## begin INPUT ROWS
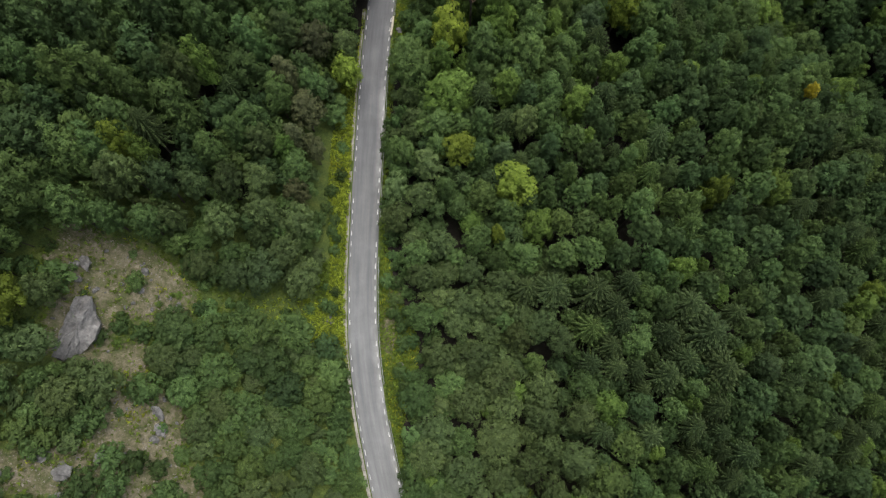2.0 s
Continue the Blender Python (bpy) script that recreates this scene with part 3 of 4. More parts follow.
def lay_dashes():
    rng = np.random.default_rng(5)
    me = dash_mesh()
    for side in (-1, 1):
        y = -24.0
        while y < 205:
            step = 2.0 / math.hypot(1, float(road_x(y + 0.5) - road_x(y - 0.5)))
            keep = rng.uniform() > (0.1 if side < 0 else 0.05)
            if keep:
                d = part_mesh("edge_dash", me, road)
                s = rng.uniform(0.75, 1.1)
                d.matrix_basis = Matrix.Translation(along(y, side * (float(half_width(y)) - 0.02 + rng.normal() * 0.015), 0.014)) @ Euler((slope(y), 0, heading(y))).to_matrix().to_4x4() @ Matrix.Diagonal((rng.uniform(0.8, 1.15) * (1.1 if side > 0 else 0.75), s, 1, 1))
            y += step


lay_dashes()

# ---- trees that stand out: side, way ahead, height, crown radius ----
YELLOW = [(76.5, 89.3, 20.7, 1.5), (1.0, 91.2, 21.6, 0.9), (44.6, 172.4, 16.8, 1.7)]
OVERHANG = [(-2.3, 153.0, 11.0, 3.3), (-2.3, 146.5, 12.0, 3.3), (-5.2, 144.6, 15.0, 4.6), (-4.0, 159.6, 12.0, 3.6), (-5.7, 176.5, 11.0, 3.6), (-5.4, 170.4, 14.0, 4), (-11.6, 72.2, 4.0, 2.0), (-11.2, 56.5, 4.5, 2.4), (-7.1, 15.2, 3.6, 1.8), (-3.5, 4.4, 3.6, 1.8), (-17.8, 28.1, 4.0, 2.4), (-17.8, 20.9, 5.0, 2.6), (-3.8, 116.3, 11.0, 3.8), (-4.7, 114.6, 9.0, 3.4), (-16.1, 102.3, 9.0, 3), (-14.5, 113.7, 10.0, 3), (-8.5, 133.8, 10.0, 3.2), (-17.0, 101.6, 9.0, 3), (-3.6, 172.0, 12.0, 2.7), (-3.7, 166.1, 12.0, 3.6), (-2.0, 160.1, 12.0, 2.8), (-1.1, 155.0, 12.0, 2.6), (-4.3, 179.9, 10.0, 2.3)]
SHRUBS = [(-40.6, 9.9, 2.6, 2.4), (-35.6, 12.9, 3.4, 2.8), (-41.9, 13.6, 1.8, 1.6), (-47.2, 40.8, 1.8, 1.6), (-42.1, 33.8, 3.2, 2.8), (-40.2, 44.7, 4.0, 2.6), (-49.6, 11.4, 3.0, 2.6), (-46.4, 11.4, 2.4, 2.2), (-56.2, 39.9, 3.4, 3), (-25.6, 36.3, 3.0, 2.2), (-36.2, 43.8, 4.5, 3), (-44.6, 24.9, 3.6, 3), (-50.7, 20.3, 3.6, 3), (-44.5, 3.5, 2.6, 2.2), (-50.9, 32.1, 1.2, 1.2), (-41.6, 1.6, 1.8, 1.6), (-33.8, 34.8, 3.6, 2.8), (-53.9, 19.9, 2.6, 2.2), (-55.1, 16.4, 2.6, 2), (-47.1, 15.1, 2.6, 2.2), (-44.5, 14.5, 2.6, 2), (-56.5, 21.1, 2.6, 2.4), (-51.6, 24.6, 2.6, 2), (-42.3, 34.2, 2.6, 2.4), (-40.8, 10.1, 2.6, 2)]
LIGHT_SPRUCES = [(-2.0, 122.9, 22.4, 3.2), (-4.9, 156.1, 15.3, 3)]
PINK = [(3.8, 92.2, 21.8, 1.8)]
DEAD = [(5.5, 127.4, 23.3, 3.0), (34.5, -2.7, 7.0, 1.9), (43.9, -5.5, 7.0, 1.6), (-42.0, 149.6, 16.0, 1.7), (-27.6, 108.6, 18.3, 1.7)]
RUST = [(3.9, 124.9, 21.8, 1.2), (2.5, 124.5, 19.4, 1.0), (5.3, 124.1, 20.3, 1.1), (6.6, 124.6, 18.4, 0.8), (1.2, 125.0, 17.2, 0.8), (4.4, 122.9, 19.8, 0.8)]
# trees that can be told apart: side, way ahead, crown radius; their height follows the stand
SPRUCE_TREES = [(24.9, -3.3, 3.1), (59.6, 2.8, 2.7), (36, 3.3, 2.6), (64.7, 15.8, 3.1), (51.3, 15.9, 2.8), (34.8, 20, 3), (43, 21, 2.8), (46.8, 24.1, 2.6), (38.1, 29, 3.1), (48.9, 30.9, 4.3), (24.9, 31.6, 2.7), (42.3, 32.7, 3.1), (38.7, 37.3, 3.1), (47.6, 37.6, 4.2), (29.7, 41.5, 2.6), (44, 42.4, 3.8), (26, 43.5, 3.7), (18.5, 43.7, 3.3), (13.8, 44.2, 2.9), (32.7, 45.4, 2.5), (67.4, 62.7, 2.6), (38.3, 71.3, 2.7), (28.7, 79.7, 2.7), (41.1, 121.1, 2.8), (44.4, 123.2, 2.8), (50.4, 142, 2.6), (25.8, 153.5, 2.8), (61.3, 155.1, 4.4), (26.3, 157.6, 2.8), (78.1, 159.5, 3.5), (29.5, 165.5, 2.5), (46.7, 186.4, 3.7)]
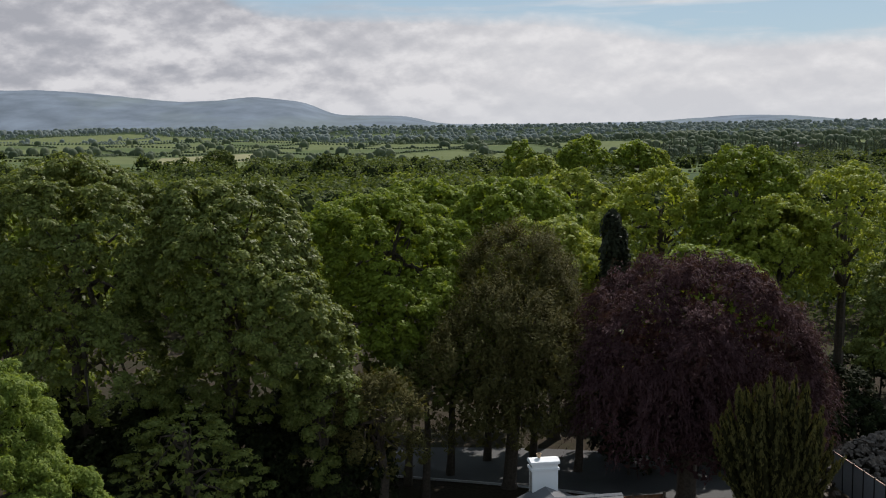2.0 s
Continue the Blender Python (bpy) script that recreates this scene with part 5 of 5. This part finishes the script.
# a belt of dark conifers across the valley
vs = []
for i in range(130):
    x, y = 150 + 190 * py.random(), 830 + 60 * py.random()
    z, hgt = land(x, y), py.uniform(13, 19)
    n = 70
    u = rng.random(n)
    a = rng.uniform(0, 2 * np.pi, n)
    d = np.c_[np.cos(a), np.sin(a), np.zeros(n)]
    p = np.array([x, y, z]) + d * (2.6 * (1 - u) ** 0.8 * rng.uniform(0.6, 1.1, n))[:, None] + np.c_[np.zeros((n, 2)), hgt * u]
    vs.append(leaf_tris(p, unit(d + np.array([0, 0, 0.5])), d + np.array([0, 0, 0.6]), 1.7, 0.5, rng))
bulk("conifer_belt", np.concatenate(vs), 3, M["belt"], None, "belt of dark conifers across the valley", "woodland")

for x, y, ln, wd, hh, rot in ((-84, 600, 24, 10, 5.0, 12), (-66, 608, 20, 9, 4.4, 8), (-52, 596, 14, 8, 4.0, 14), (-92, 585, 30, 8, 3.6, 10), (330, 1080, 16, 7, 3.4, 5), (395, 1250, 18, 7, 3.4, -8), (150, 905, 16, 9, 5, 4)):
    f = thing("farm_shed", "long farm shed with pale sheet roof among trees", "farm building", pose(x, y, land(x, y) - 0.3, 0, 0, rot), "far farm buildings")
    part("wall", Solid().box(-ln / 2, ln / 2, -wd / 2, wd / 2, 0, hh), M["farm_wall"], f)
    part("roof", Solid().prism([(-ln / 2 - 0.4, -wd / 2 - 0.5, hh), (-ln / 2 - 0.4, wd / 2 + 0.5, hh), (-ln / 2 - 0.4, 0, hh + wd * 0.22)], (ln + 0.8, 0, 0)), M["farm_roof"], f)

# rubble heap behind the hoarding
rng = np.random.default_rng(5)
heap = Solid()
py = random.Random(5)
for i in range(1500):
    x, y = py.gauss(0, 3.0), py.gauss(0, 2.2)
    hz = 2.5 * math.exp(-(x / 4.2) ** 2 - (y / 3.0) ** 2) + py.uniform(-0.1, 0.1)
    r = py.uniform(0.05, 0.2)
    m = pose(27.5 + x, 66 + y, hz, py.uniform(0, 90), py.uniform(0, 90), py.uniform(0, 90))
    heap.poly([m @ Vector(p) for p in ((-r, -r, -r * 0.6), (r, -r * 0.8, -r * 0.6), (r * 0.8, r, -r * 0.6), (-r, r * 0.9, -r * 0.6), (-r * 0.8, -r, r * 0.6), (r * 0.9, -r, r * 0.5), (r, r * 0.8, r * 0.6), (-r * 0.7, r, r * 0.7))],
              [(3, 2, 1, 0), (4, 5, 6, 7), (0, 1, 5, 4), (1, 2, 6, 5), (2, 3, 7, 6), (3, 0, 4, 7)])
tagged(part("rubble_heap", heap, M["rock"], None, "heap of grey rubble stones behind the hoarding"), category="rubble", kind="stuff")
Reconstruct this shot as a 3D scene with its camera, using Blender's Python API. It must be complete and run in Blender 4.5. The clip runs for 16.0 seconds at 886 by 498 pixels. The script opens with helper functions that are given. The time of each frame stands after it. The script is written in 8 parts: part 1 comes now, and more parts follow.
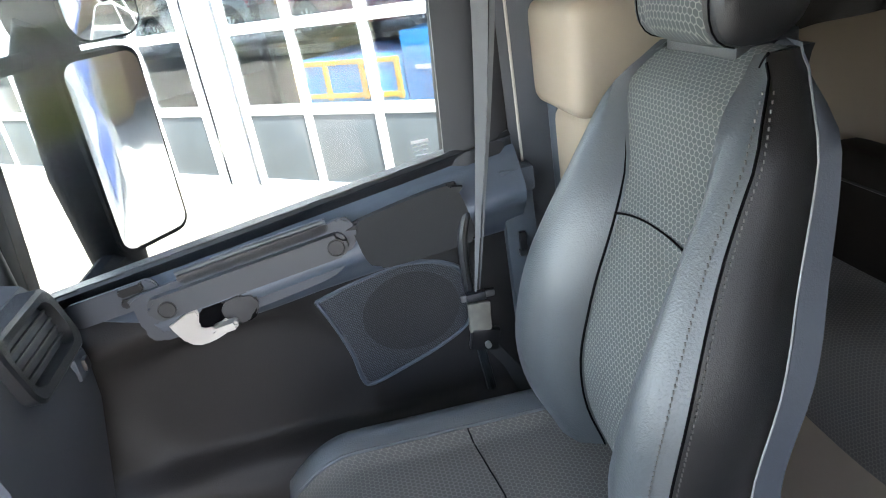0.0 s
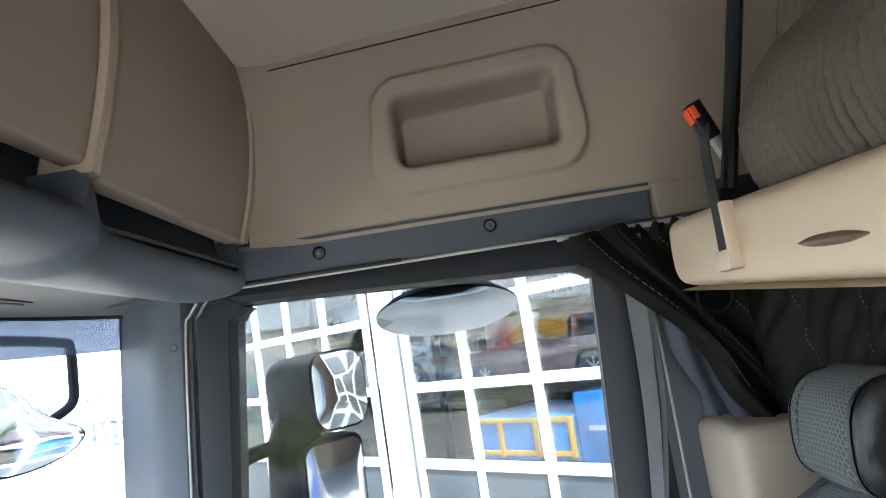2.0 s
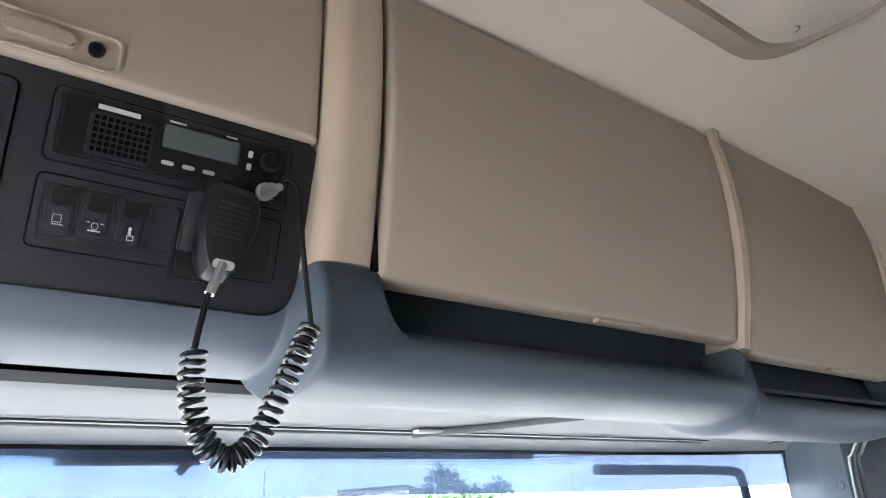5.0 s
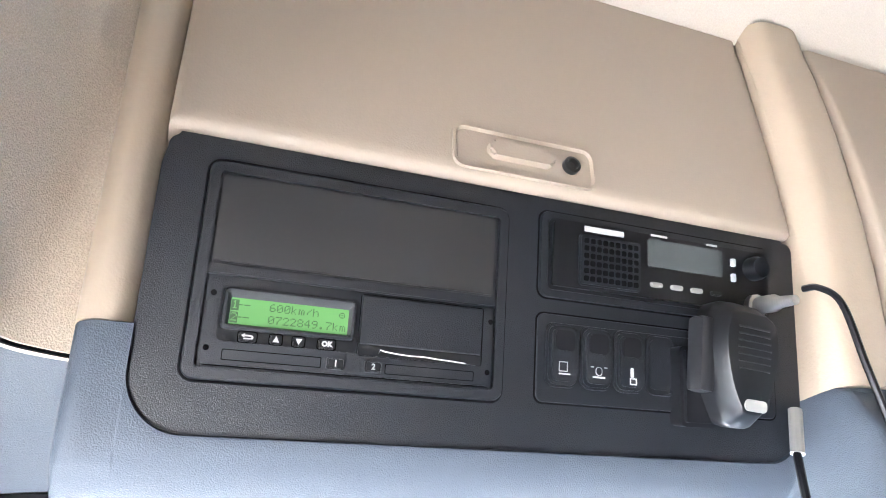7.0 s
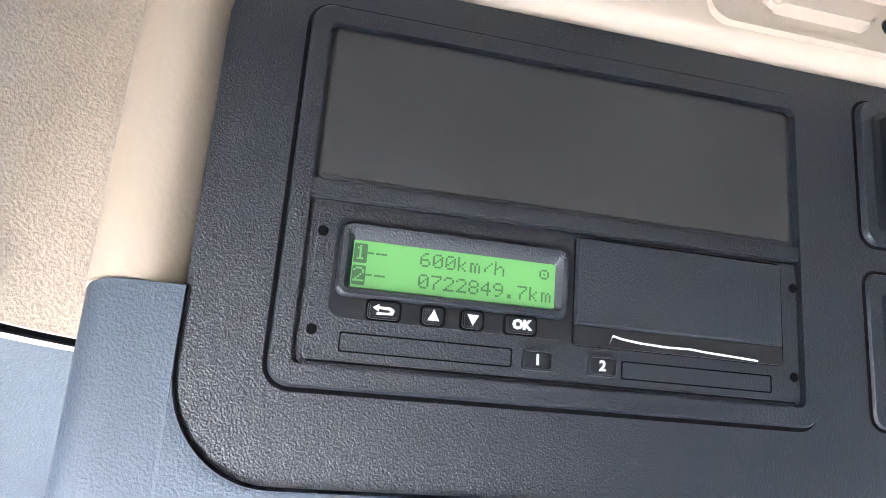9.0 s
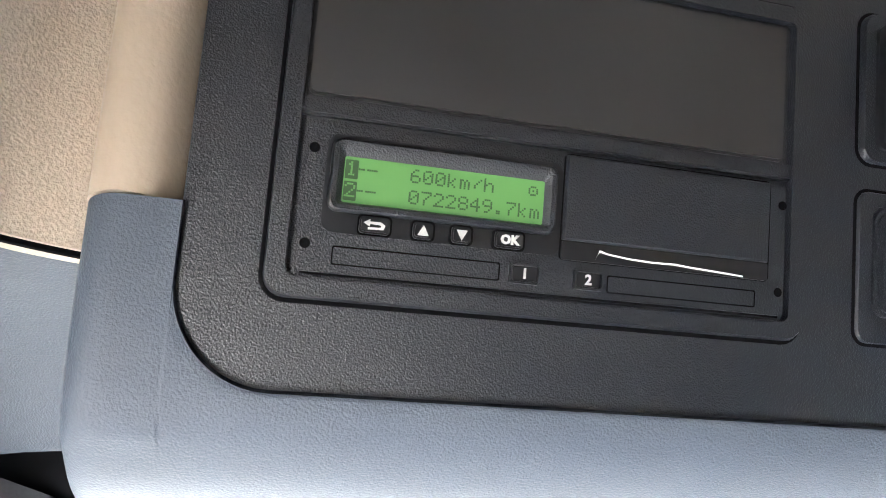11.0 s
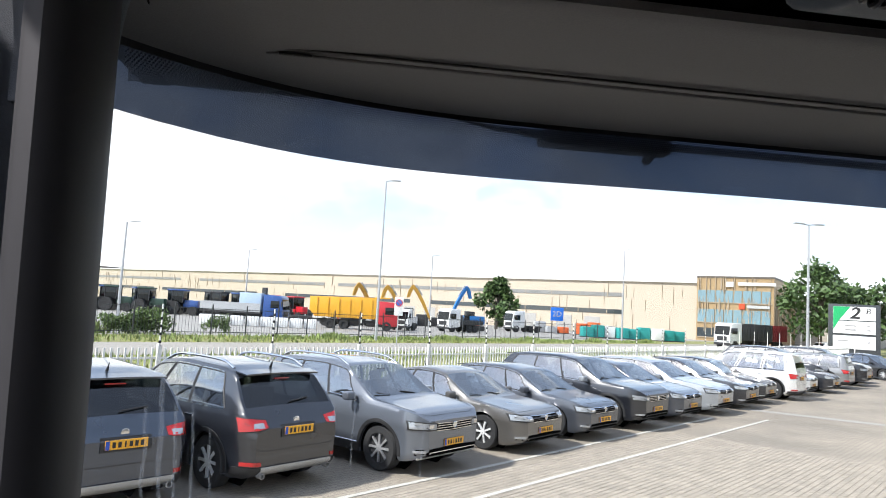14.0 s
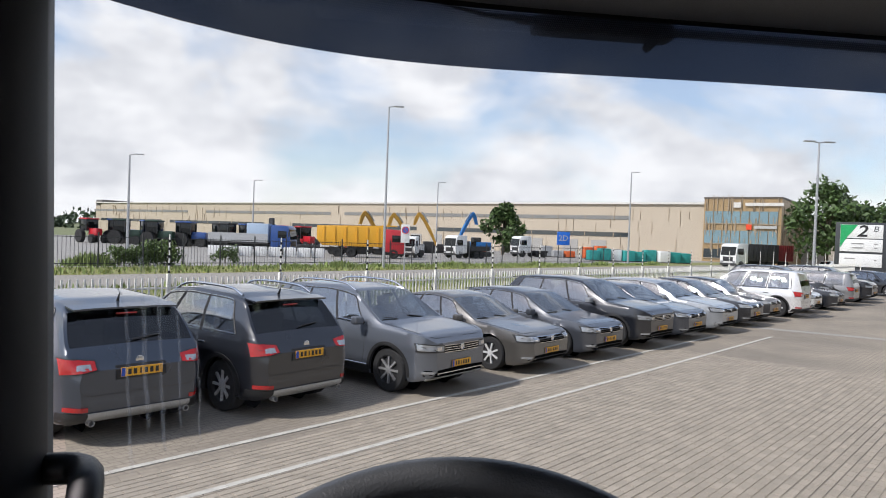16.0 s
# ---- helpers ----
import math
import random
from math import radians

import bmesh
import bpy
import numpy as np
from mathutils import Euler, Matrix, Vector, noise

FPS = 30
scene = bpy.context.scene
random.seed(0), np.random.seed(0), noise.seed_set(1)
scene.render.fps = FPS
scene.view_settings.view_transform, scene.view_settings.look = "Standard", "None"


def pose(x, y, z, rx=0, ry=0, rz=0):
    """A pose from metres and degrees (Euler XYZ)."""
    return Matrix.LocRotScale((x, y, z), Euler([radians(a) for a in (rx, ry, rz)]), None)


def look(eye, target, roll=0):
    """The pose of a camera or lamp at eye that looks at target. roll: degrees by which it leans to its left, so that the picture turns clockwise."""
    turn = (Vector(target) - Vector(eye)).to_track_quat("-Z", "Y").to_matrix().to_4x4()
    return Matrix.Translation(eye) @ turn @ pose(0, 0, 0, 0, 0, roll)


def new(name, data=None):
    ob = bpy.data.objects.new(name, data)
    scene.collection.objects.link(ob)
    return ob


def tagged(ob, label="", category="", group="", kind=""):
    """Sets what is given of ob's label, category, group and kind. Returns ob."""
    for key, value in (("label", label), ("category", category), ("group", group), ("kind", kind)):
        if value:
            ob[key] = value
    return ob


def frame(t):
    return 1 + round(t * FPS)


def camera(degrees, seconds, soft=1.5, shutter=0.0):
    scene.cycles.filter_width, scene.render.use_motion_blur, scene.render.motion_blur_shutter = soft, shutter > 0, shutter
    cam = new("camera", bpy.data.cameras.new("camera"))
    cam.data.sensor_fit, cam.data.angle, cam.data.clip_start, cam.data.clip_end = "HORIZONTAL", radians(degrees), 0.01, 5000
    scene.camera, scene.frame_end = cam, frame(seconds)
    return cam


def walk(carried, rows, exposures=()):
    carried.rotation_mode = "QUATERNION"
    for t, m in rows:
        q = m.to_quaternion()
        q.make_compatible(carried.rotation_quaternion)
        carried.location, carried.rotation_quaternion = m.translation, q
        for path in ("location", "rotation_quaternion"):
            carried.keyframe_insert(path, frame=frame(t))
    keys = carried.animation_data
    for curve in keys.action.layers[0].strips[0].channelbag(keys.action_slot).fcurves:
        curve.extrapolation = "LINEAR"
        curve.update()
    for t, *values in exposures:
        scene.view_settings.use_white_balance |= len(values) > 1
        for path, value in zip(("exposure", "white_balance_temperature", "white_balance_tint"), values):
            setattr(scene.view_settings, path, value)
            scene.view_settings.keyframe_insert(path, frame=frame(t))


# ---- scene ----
cam = camera(67.0, 16.0, 1.0)
PATH = [
    (0, (-0.22, 0.525, 2.615), (1.599, 0.283, 1.818), -9.8),
    (0.5, (-0.266, 0.533, 2.657), (1.647, 0.22, 2.164), -9.1),
    (1, (-0.3, 0.552, 2.685), (1.665, 0.242, 2.472), -9.1),
    (1.5, (-0.381, 0.568, 2.736), (1.613, 0.415, 2.737), -9.0),
    (2, (-0.425, 0.554, 2.746), (1.556, 0.614, 3.016), -8.8),
    (2.5, (-0.462, 0.491, 2.746), (1.459, 0.825, 3.192), -8.6),
    (3, (-0.491, 0.458, 2.754), (1.305, 1.156, 3.292), -7.8),
    (3.5, (-0.519, 0.433, 2.761), (1.11, 1.415, 3.379), -6.7),
    (4, (-0.529, 0.433, 2.762), (0.956, 1.595, 3.429), -5.9),
    (4.5, (-0.575, 0.45, 2.774), (0.761, 1.753, 3.494), -5.3),
    (5, (-0.621, 0.455, 2.78), (0.498, 1.916, 3.564), -4.3),
    (5.2, (-0.634, 0.458, 2.777), (0.386, 1.979, 3.581), -3.8),
    (7.3, (-0.815, 0.697, 2.893), (-0.236, 2.285, 3.962), -2.8),
    (7.5, (-0.818, 0.732, 2.908), (-0.288, 2.329, 3.989), -2.2),
    (8, (-0.822, 0.795, 2.935), (-0.374, 2.422, 4.008), -1.0),
    (8.5, (-0.814, 0.816, 2.94), (-0.394, 2.468, 3.988), -0.2),
    (10.8, (-0.797, 0.823, 2.922), (-0.414, 2.526, 3.898), 0.2),
    (11, (-0.798, 0.814, 2.934), (-0.409, 2.595, 3.757), 0.9),
    (11.5, (-0.789, 0.819, 2.914), (-0.409, 2.631, 3.669), 0.8),
    (12, (-0.791, 0.772, 2.882), (-0.36, 2.643, 3.444), 0.3),
    (12.5, (-0.776, 0.664, 2.778), (-0.518, 2.569, 3.331), 2.8),
    (13, (-0.746, 0.598, 2.723), (-0.498, 2.529, 3.181), 3.8),
    (13.5, (-0.745, 0.588, 2.666), (-0.504, 2.545, 2.997), 3.6),
    (14, (-0.747, 0.589, 2.638), (-0.514, 2.567, 2.819), 3.4),
    (14.5, (-0.753, 0.586, 2.62), (-0.534, 2.572, 2.706), 3.1),
    (15, (-0.751, 0.558, 2.631), (-0.541, 2.547, 2.663), 2.7),
    (15.5, (-0.735, 0.61, 2.601), (-0.528, 2.6, 2.597), 2.4),
    (16, (-0.716, 0.626, 2.597), (-0.49, 2.613, 2.56), 2.2),
]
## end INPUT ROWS
WHAT TO DO →
Only the lines from the one holding "import random" through the one holding "scene.render.fps = FPS" are wanted; retype them exactly.

FULL SOLUTION →
import random
from math import radians

import bmesh
import bpy
import numpy as np
from mathutils import Euler, Matrix, Vector, noise

FPS = 30
scene = bpy.context.scene
random.seed(0), np.random.seed(0), noise.seed_set(1)
scene.render.fps = FPS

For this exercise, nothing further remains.